E serve anche a me capire la predisposizione che ogni consigliere ha ad assumere alcuni incarichi. Le deleghe sono una concessione che serve a ottimizzare alcuni settori, ma non c’è l’obbligo di assegnarle. Tante sono state distribuite agli assessori, altre sono rimaste in capo a me perché ho la necessità di avere una visione dall’interno dei vari settori e capire quale consigliere, per la predisposizione lavorativa che ha, può andar bene per alcuni specifici settori. Non c’è nessuna polemica. È vero che c’è stato qualche malumore, ma era successo che a dicembre, con la predisposizione della nuova Giunta, si era detto che si sarebbero assegnate anche altre deleghe, per cui c’era una legittima aspettativa di tanti consiglieri che prossimamente, a stretto giro, vedrà la soluzione. Ho le deleghe pronte».

Lei è influenzato, come sostiene qualcuno, da Giuseppe Falcomatà?
«Chi pensa questo è lontano anni luce dalla realtà. Falcomatà non può incidere su scelte amministrative al Comune. Ribadisco che sono autonomo, nel rispetto del programma elettorale e della visione amministrativa che avevo lo scorso anno, quando mi sono candidato alle elezioni e sono poi stato nominato assessore da Falcomatà. Se avessi avuto visioni diverse, mi sarei dimesso all’inizio del mandato. Il sindaco sospeso non può assolutamente entrare nel merito delle scelte amministrative e non lo ha mai fatto, né si è permesso di dirmi cosa avrei dovuto fare. Posso assicurare che sta rimanendo fuori da scelte di carattere amministrativo, lui continua a fare politica perché la può fare, con i suoi referenti politici e di partito.

Ma nelle scelte amministrative non può entrarci per legge: se anche io gli chiedessi come vede una cosa, commetterei un reato. Che sia chiaro: chi si lancia in dichiarazioni particolari e strane potrebbe risponderne penalmente. Se c’è qualcosa che non va, la colpa è mia. Se qualcosa va bene, il merito è di noi che lavoriamo insieme, portando avanti il programma per cui siamo stati eletti.

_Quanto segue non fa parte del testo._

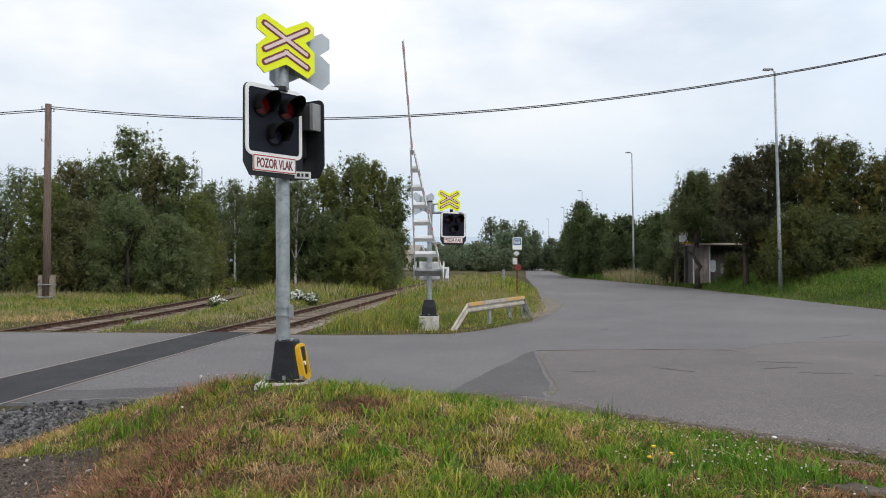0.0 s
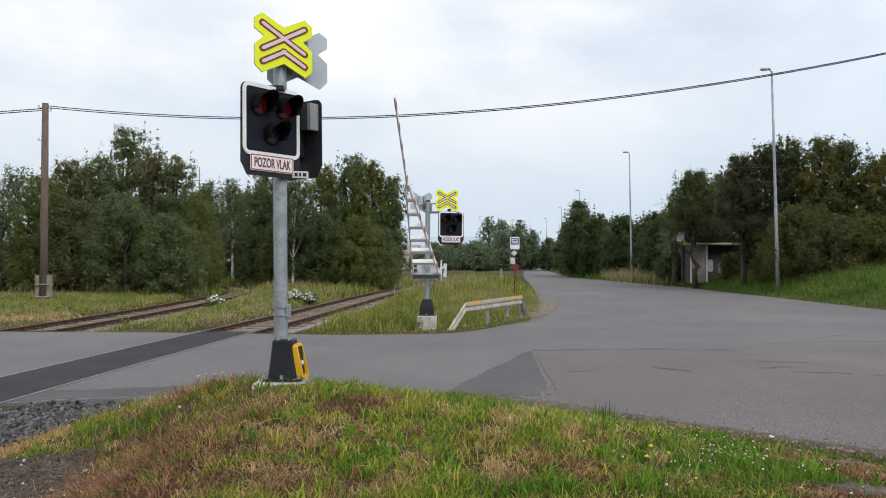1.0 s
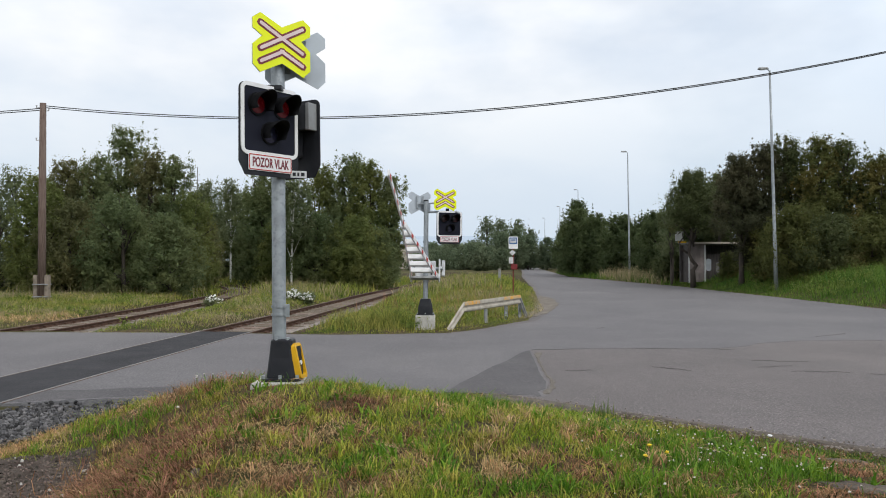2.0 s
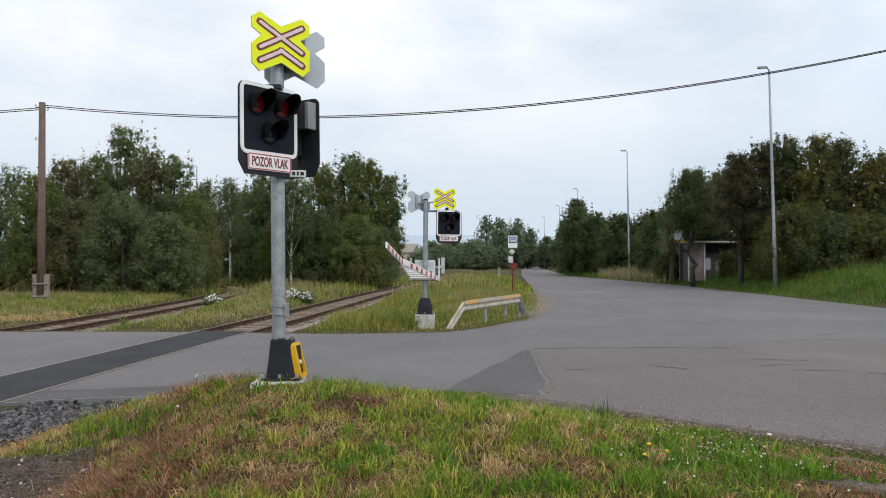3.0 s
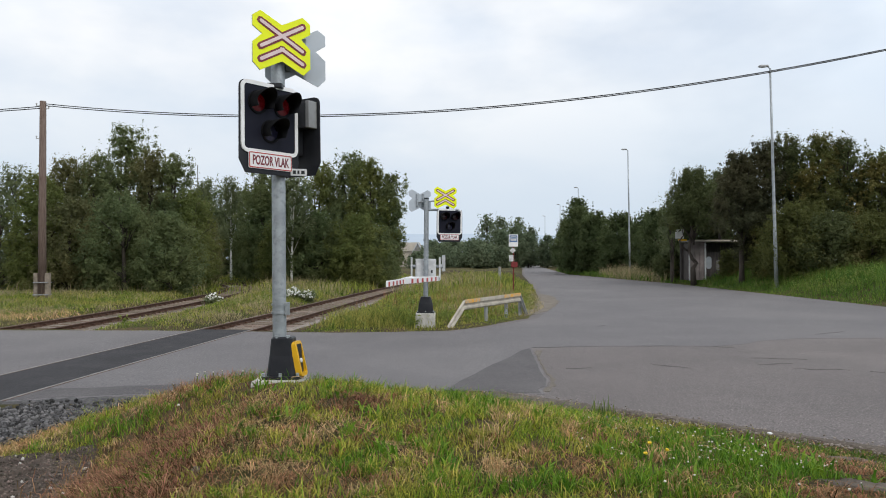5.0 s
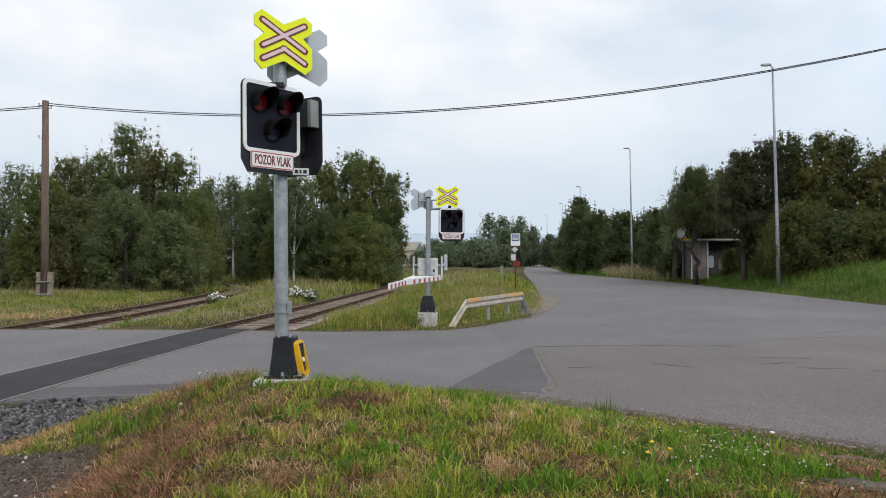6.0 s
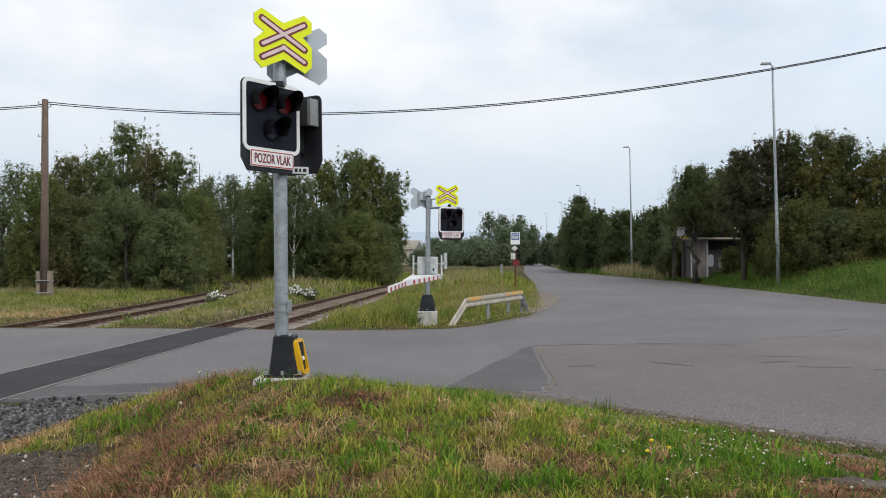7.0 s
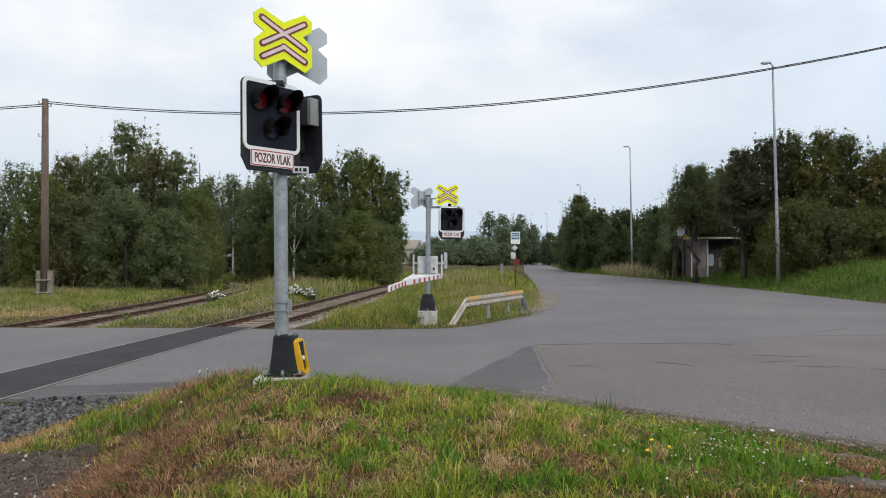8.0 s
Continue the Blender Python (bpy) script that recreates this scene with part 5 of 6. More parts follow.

Sto seguendo un percorso iniziato sei anni fa».

Sta pensando di candidarsi alle prossime Politiche?
«Per me oggi non è il momento di pensare al mio futuro personale quando è in gioco c’è quello della città. Il mio compito è portare avanti la baracca per 18 mesi. Alla fine non sarò più io a decidere se dovrò restare a fare il vicesindaco e l’assessore per conto di Italia Viva, ma lo stabilirà il mio partito. Alla fine dell’esperienza amministrativa potrei tranquillamente mettermi da parte perché ho dato più di quello che ho ricevuto dalla politica. Ma visto che la politica è una malattia e confesso di esserne patologicamente affetto, dico che non si esclude nulla. Ma non è un pensiero che ho adesso».